Available data ->

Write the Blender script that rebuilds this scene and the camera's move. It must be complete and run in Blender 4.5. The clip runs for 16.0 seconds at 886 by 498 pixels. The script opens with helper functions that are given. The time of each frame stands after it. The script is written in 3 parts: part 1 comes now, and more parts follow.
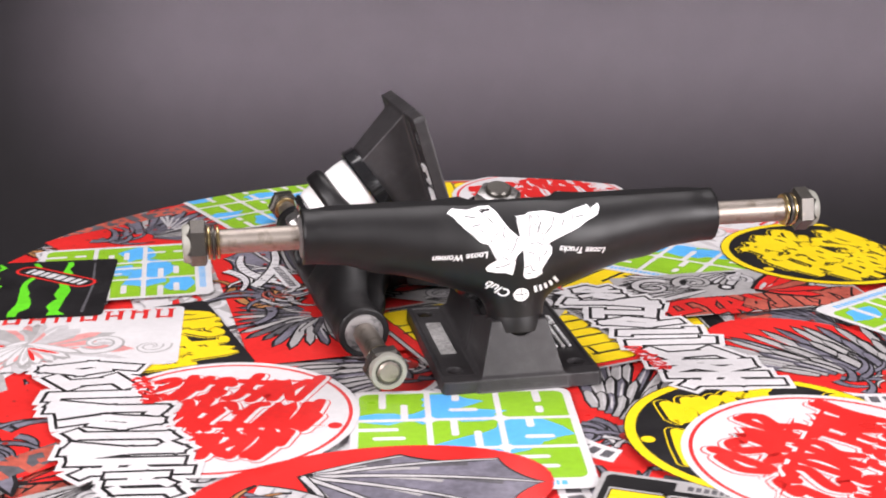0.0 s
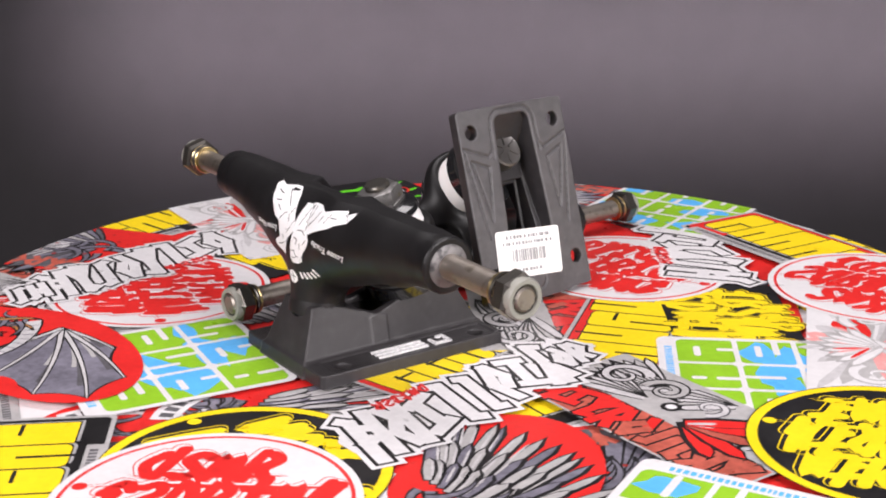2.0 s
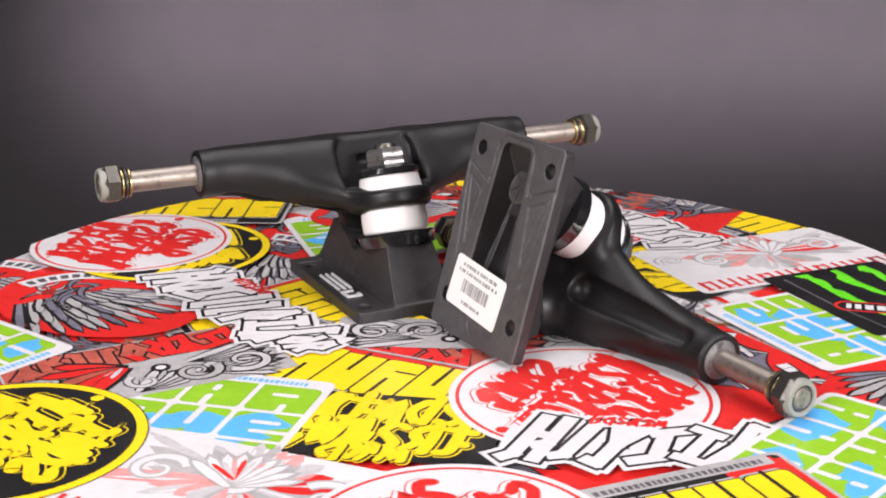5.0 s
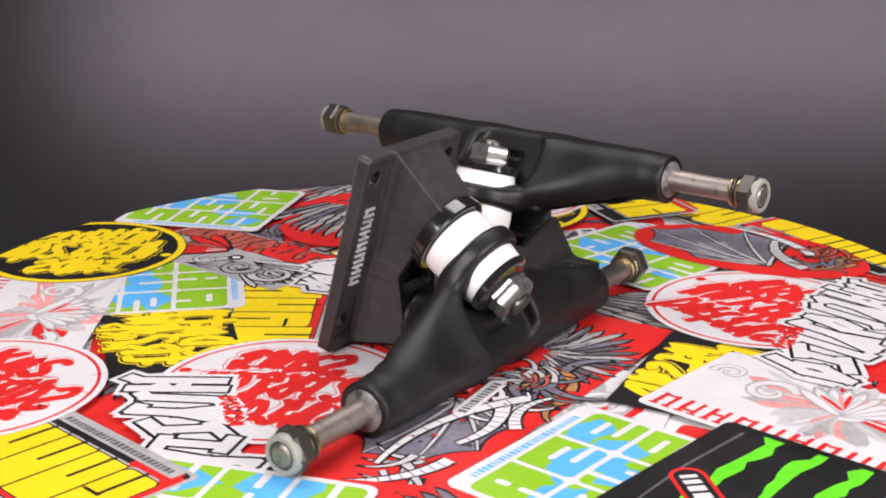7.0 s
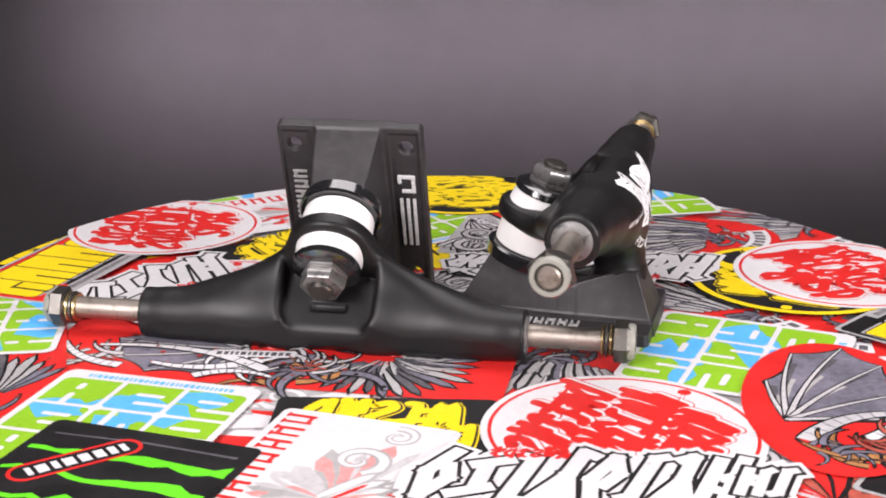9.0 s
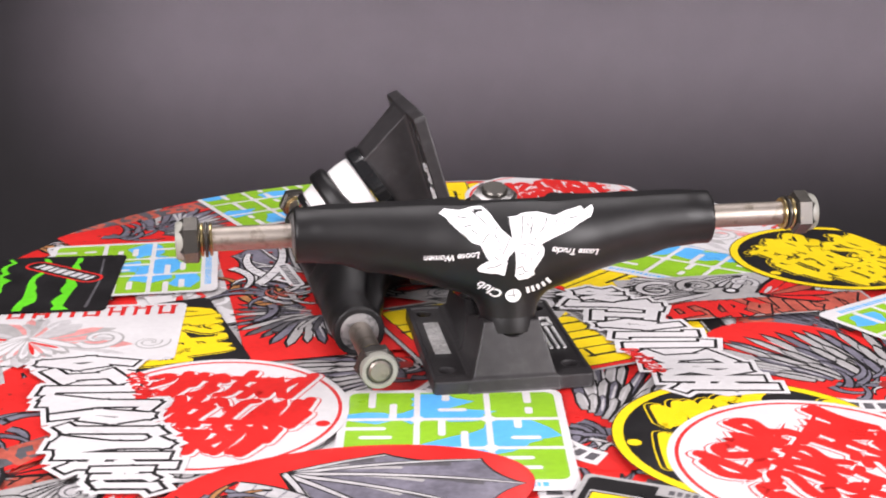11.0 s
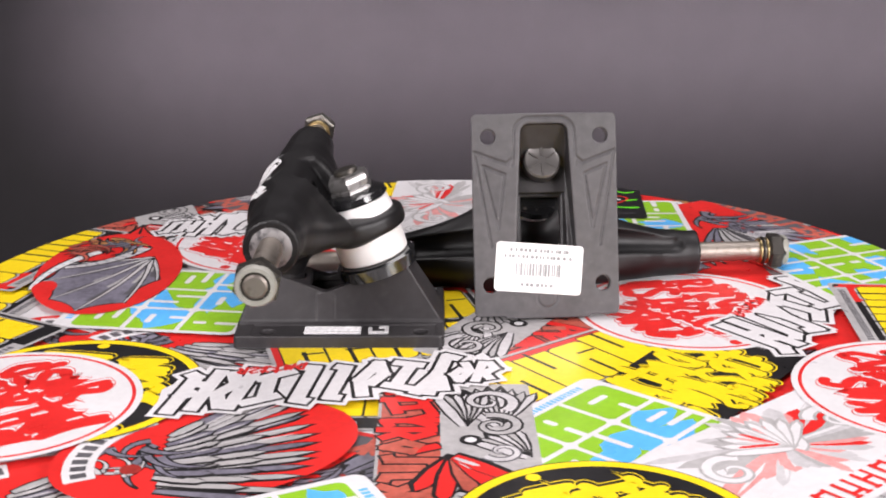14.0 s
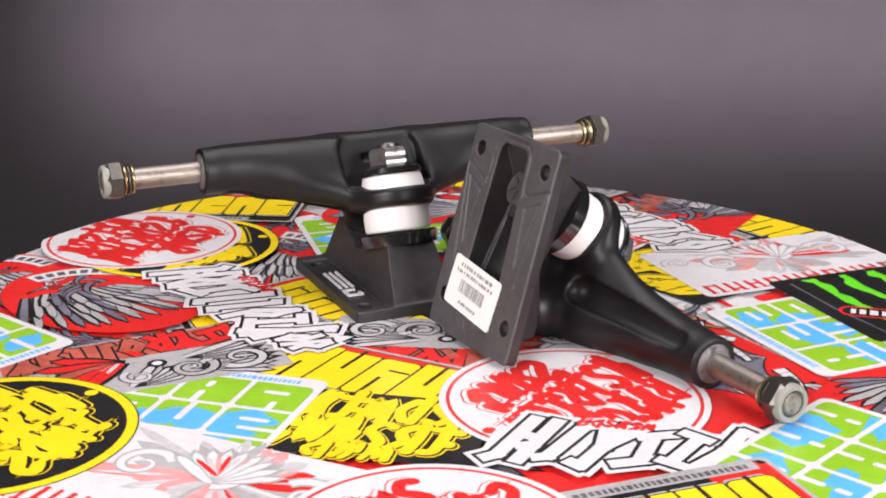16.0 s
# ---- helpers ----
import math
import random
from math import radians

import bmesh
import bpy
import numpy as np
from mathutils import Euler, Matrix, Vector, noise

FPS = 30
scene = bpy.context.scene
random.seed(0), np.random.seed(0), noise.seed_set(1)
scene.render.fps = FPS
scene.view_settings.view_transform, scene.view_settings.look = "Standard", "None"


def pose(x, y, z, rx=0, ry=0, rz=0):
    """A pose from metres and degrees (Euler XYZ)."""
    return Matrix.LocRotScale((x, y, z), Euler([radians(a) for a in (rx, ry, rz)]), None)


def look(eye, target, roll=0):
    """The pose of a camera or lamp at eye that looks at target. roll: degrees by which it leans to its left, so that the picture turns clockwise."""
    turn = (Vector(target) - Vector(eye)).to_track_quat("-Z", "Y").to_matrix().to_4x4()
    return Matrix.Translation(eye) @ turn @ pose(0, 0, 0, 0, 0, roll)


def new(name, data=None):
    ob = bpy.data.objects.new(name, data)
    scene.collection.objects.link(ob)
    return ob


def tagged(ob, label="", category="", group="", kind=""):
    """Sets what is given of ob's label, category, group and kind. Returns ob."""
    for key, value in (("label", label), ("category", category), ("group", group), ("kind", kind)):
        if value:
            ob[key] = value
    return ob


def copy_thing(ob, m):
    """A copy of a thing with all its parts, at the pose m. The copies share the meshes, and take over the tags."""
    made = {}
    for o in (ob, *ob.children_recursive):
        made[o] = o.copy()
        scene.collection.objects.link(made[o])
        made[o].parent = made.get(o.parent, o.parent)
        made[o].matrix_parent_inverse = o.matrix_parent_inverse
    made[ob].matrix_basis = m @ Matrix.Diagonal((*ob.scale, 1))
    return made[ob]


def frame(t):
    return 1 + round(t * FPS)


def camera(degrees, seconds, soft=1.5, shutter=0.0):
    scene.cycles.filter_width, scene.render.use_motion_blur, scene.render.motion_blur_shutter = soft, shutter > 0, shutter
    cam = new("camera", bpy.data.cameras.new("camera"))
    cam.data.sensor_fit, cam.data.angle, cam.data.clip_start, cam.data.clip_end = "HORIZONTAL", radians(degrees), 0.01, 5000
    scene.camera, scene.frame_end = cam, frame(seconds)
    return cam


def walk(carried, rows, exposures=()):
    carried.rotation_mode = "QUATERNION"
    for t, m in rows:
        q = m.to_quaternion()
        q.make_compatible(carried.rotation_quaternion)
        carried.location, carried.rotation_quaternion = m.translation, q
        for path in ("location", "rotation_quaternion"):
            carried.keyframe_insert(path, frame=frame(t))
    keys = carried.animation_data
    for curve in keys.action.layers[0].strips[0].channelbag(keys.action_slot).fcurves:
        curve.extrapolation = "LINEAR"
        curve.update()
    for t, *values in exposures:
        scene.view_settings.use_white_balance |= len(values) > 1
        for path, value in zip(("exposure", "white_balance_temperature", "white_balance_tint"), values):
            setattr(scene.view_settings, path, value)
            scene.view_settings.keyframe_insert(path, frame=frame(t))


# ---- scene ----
# The camera stands still; the round table turns under it.
from mathutils.geometry import tessellate_polygon

cam = camera(35.73, 16.0, soft=1.9, shutter=0.2)
EYE = Vector((0.0, -0.483, 0.1766))
AIM = EYE + Vector((-0.0054 * 0.954, math.cos(0.3038), -math.sin(0.3038)))
walk(cam, [(0.0, look(EYE, AIM, -0.19)), (16.0, look(EYE, AIM, -0.19))],
     [(0.0, 0.11), (0.6, 0.10), (1.5, 0.0), (4.2, 0.0), (7.0, -0.04), (8.5, 0.08), (10.8, 0.11), (11.5, 0.10), (12.4, 0.0), (16.0, 0.0)])
TURN = -32.926  # degrees a second, clockwise from above

# ---- light ----
world = bpy.data.worlds.new("studio_air")
scene.world = world
world.use_nodes = True
world.node_tree.nodes["Background"].inputs[0].default_value = (0.8, 0.85, 1.0, 1)
world.node_tree.nodes["Background"].inputs[1].default_value = 0.008


def softbox(name, eye, target, width, height, watts, colour=(1, 1, 1)):
    data = bpy.data.lights.new(name, "AREA")
    data.shape, data.size, data.size_y, data.energy, data.color = "RECTANGLE", width, height, watts, colour
    ob = new(name, data)
    ob.matrix_world = look(eye, target)
    return ob


# Added fill lamp above the table, to brighten its far side.
softbox("overhead_fill", (0.03, 0.20, 0.95), (0, 0.05, 0), 0.8, 0.6, 8.0, (1.0, 0.94, 0.96))
softbox("front_softbox", (-0.60, -0.95, 0.62), (0, 0, 0.02), 0.6, 0.45, 18.8, (1.0, 0.94, 0.96))
softbox("side_softbox", (0.82, -0.80, 0.40), (0, 0, 0.03), 0.5, 0.45, 17.4, (1.0, 0.945, 0.965))
# Added unseen lamp, shaped to give the backdrop its vertical fade.
strip = softbox("backdrop_gradient_fill", (0.68, 1.20, 0.35), (0.68, 2.20, -0.24), 2.8, 0.12, 5.4, (1.0, 0.875, 0.985))
strip.data.spread = radians(27.5)  # narrow spread, so the paper fades darker downwards

# ---- materials ----


def material(name, colour, rough=0.5, metal=0.0, vary=0.15, grain=120.0, bump=0.0, bump_grain=900.0, coat=0.0, stain=None, spec=0.5, worn=None):
    """A surface with variation at two scales, fine relief, and stains of a second colour where given."""
    m = bpy.data.materials.new(name)
    m.use_nodes = True
    nodes, links = m.node_tree.nodes, m.node_tree.links
    shader = nodes["Principled BSDF"]
    where = nodes.new("ShaderNodeTexCoord")

    def noise_node(size, detail):
        n = nodes.new("ShaderNodeTexNoise")
        n.inputs["Scale"].default_value, n.inputs["Detail"].default_value = size, detail
        links.new(where.outputs["Object"], n.inputs["Vector"])
        return n

    def ramp(source, lo, hi, a, b):
        r = nodes.new("ShaderNodeMapRange")
        for i, v in enumerate((lo, hi, a, b)):
            r.inputs[i + 1].default_value = v
        links.new(source, r.inputs[0])
        return r.outputs[0]

    fine, broad = noise_node(grain, 5), noise_node(grain * 0.12, 3)
    both = nodes.new("ShaderNodeMath")
    both.operation = "ADD"
    links.new(fine.outputs["Fac"], both.inputs[0])
    links.new(broad.outputs["Fac"], both.inputs[1])
    mix = nodes.new("ShaderNodeMix")
    mix.data_type = "RGBA"
    mix.inputs["A"].default_value = (*[c * (1 - vary) for c in colour], 1)
    mix.inputs["B"].default_value = (*[min(1, c * (1 + vary)) for c in colour], 1)
    links.new(ramp(both.outputs[0], 0.7, 1.3, 0, 1), mix.inputs["Factor"])
    last = mix.outputs["Result"]
    if stain:
        tint, amount, size, edge = stain
        spots = noise_node(size, 6)
        over = nodes.new("ShaderNodeMix")
        over.data_type = "RGBA"
        over.inputs["B"].default_value = (*tint, 1)
        links.new(last, over.inputs["A"])
        links.new(ramp(spots.outputs["Fac"], edge, edge + 0.16, 0, amount), over.inputs["Factor"])
        last = over.outputs["Result"]
    if worn:
        tint, lo, hi = worn
        edge = ramp(nodes.new("ShaderNodeNewGeometry").outputs["Pointiness"], lo, hi, 0, 1)
        rub = nodes.new("ShaderNodeMath")
        rub.operation = "MULTIPLY"
        links.new(edge, rub.inputs[0])
        links.new(ramp(noise_node(170, 5).outputs["Fac"], 0.44, 0.60, 0.1, 1), rub.inputs[1])
        bare = nodes.new("ShaderNodeMix")
        bare.data_type = "RGBA"
        bare.inputs["B"].default_value = (*tint, 1)
        links.new(last, bare.inputs["A"])
        links.new(rub.outputs[0], bare.inputs["Factor"])
        last = bare.outputs["Result"]
    links.new(last, shader.inputs["Base Color"])
    shader.inputs["Metallic"].default_value = metal
    shader.inputs["Specular IOR Level"].default_value = spec
    shader.inputs["Coat Weight"].default_value = coat
    shader.inputs["Coat Roughness"].default_value = 0.15
    links.new(ramp(broad.outputs["Fac"], 0.3, 0.7, rough * 0.85, min(1, rough * 1.15)), shader.inputs["Roughness"])
    if bump:
        relief = nodes.new("ShaderNodeBump")
        relief.inputs["Strength"].default_value, relief.inputs["Distance"].default_value = bump, 0.0003
        links.new(noise_node(bump_grain, 3).outputs["Fac"], relief.inputs["Height"])
        links.new(relief.outputs[0], shader.inputs["Normal"])
    return m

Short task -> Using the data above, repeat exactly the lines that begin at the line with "shutter > 0, shutter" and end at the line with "curve.update()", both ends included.

Problem solution ->
    scene.cycles.filter_width, scene.render.use_motion_blur, scene.render.motion_blur_shutter = soft, shutter > 0, shutter
    cam = new("camera", bpy.data.cameras.new("camera"))
    cam.data.sensor_fit, cam.data.angle, cam.data.clip_start, cam.data.clip_end = "HORIZONTAL", radians(degrees), 0.01, 5000
    scene.camera, scene.frame_end = cam, frame(seconds)
    return cam


def walk(carried, rows, exposures=()):
    carried.rotation_mode = "QUATERNION"
    for t, m in rows:
        q = m.to_quaternion()
        q.make_compatible(carried.rotation_quaternion)
        carried.location, carried.rotation_quaternion = m.translation, q
        for path in ("location", "rotation_quaternion"):
            carried.keyframe_insert(path, frame=frame(t))
    keys = carried.animation_data
    for curve in keys.action.layers[0].strips[0].channelbag(keys.action_slot).fcurves:
        curve.extrapolation = "LINEAR"
        curve.update()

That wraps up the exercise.